The man is a master storyteller. This is a memoir of his kitchen days; starting with his days as a dishwasher in a divey Provincetown restaurant all the way through life in New York. Through terrible lows and wonderful highs, you feel like you are sitting next to your slightly reckless, very brilliant friend recounting his wildest and most honest stories. Many will be shocked by some of the stories (and things like why you should never order the “special” or eat fish on a Monday.
- Overall Score: A+
The Girl With The Louding Voice, by Abi Daré
This book is all at once uplifting and heartwarming, but at the same time truly so sad and heartbreaking at parts. I absolutely loved it and could not put it down; I read it in just a couple days and when I finished it I could not stop thinking about it. Cannot recommend this one enough! Adunni is a fourteen year old girl growing up in a rural Nigerian village. Her mother died when she was just a girl and she yearns to seek out an education and find her “louding voice.” At the age of fourteen, her father sells her into a marriage (as the third wife of a MUCH older man) for some rice, a TV, and some beans.

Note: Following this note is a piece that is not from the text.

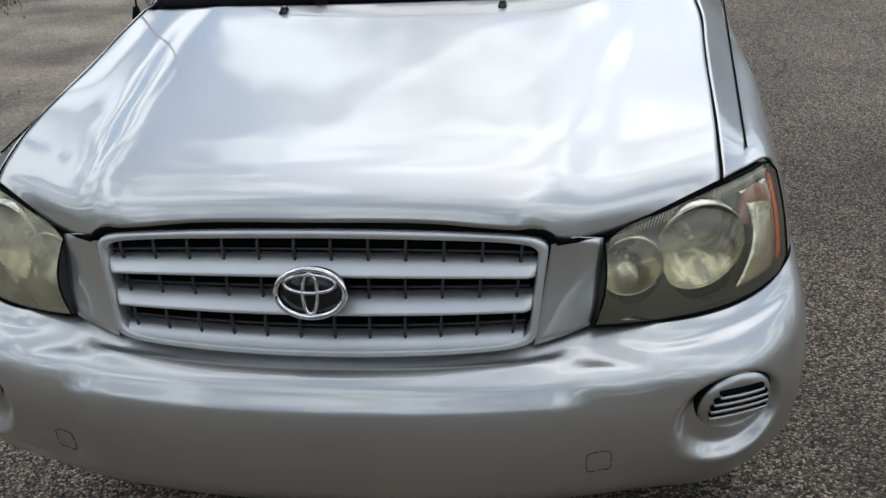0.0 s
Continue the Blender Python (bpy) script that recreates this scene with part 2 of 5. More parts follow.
def words(text, size, m, mat_, parent, name="lettering", wide=1.0):
    c = bpy.data.curves.new(name, "FONT")
    c.body, c.size, c.align_x, c.align_y, c.extrude = text, size, "CENTER", "CENTER", 0.0008
    c.materials.append(mat_)
    ob = new(name, c)
    ob.parent = parent
    ob.matrix_basis = m @ Matrix.Diagonal((wide, 1, 1, 1))
    return ob

# ---- the silver car; x across, its nose at y = 0 and pointing to -y ----
CORE = np.array((0.0, 2.0, 0.62))


def skin(g, ref=CORE):
    """A grid's mesh with its faces turned away from ref."""
    a, b = g.shape[0] // 2, g.shape[1] // 2
    n = np.cross(g[a + 1 if a + 1 < len(g) else a, b] - g[a - 1, b], g[a, min(b + 1, g.shape[1] - 1)] - g[a, b - 1])
    return sheet(g, flip=float(n @ (g[a, b] - ref)) < 0)


car = tagged(empty("car"), "silver sport utility car with hazed headlights, parked on asphalt", "car")


def panel(name, g, mat_=PAINT, parent=None, label="", thick=0.004, ref=CORE):
    return part(name, skin(g, ref), mat_, parent or car, label, thick=thick)


def two(name, g, mat_=PAINT, parent=None, label="", thick=0.004):
    """The panel and its mirror image on the other side."""
    return panel(name, g, mat_, parent, label, thick), panel(name, flipx(g), mat_, parent, label, thick)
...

There, she faces a new set of horrors: the wrath of her husband’s first wife, sex with a man she does not love nor is attracted to, and pressure to bear him a son. When something terrible happens, she runs away and is sold as a servant to a wealthy family in Lagos. Needless to say, she’s terribly treated and beaten there. It feels like things will just not get better and then… she learns of a scholarship at a prestigious school in the city. I’ll say no more as I don’t want to spoil it! As Jenna Bush Hagar said, it will “”break your heart and then put it back together again”. This is a story of courage and surpassing tremendous obstacles; I cannot recommend it enough!
- Overall Score: A
How about you? What did you read this month?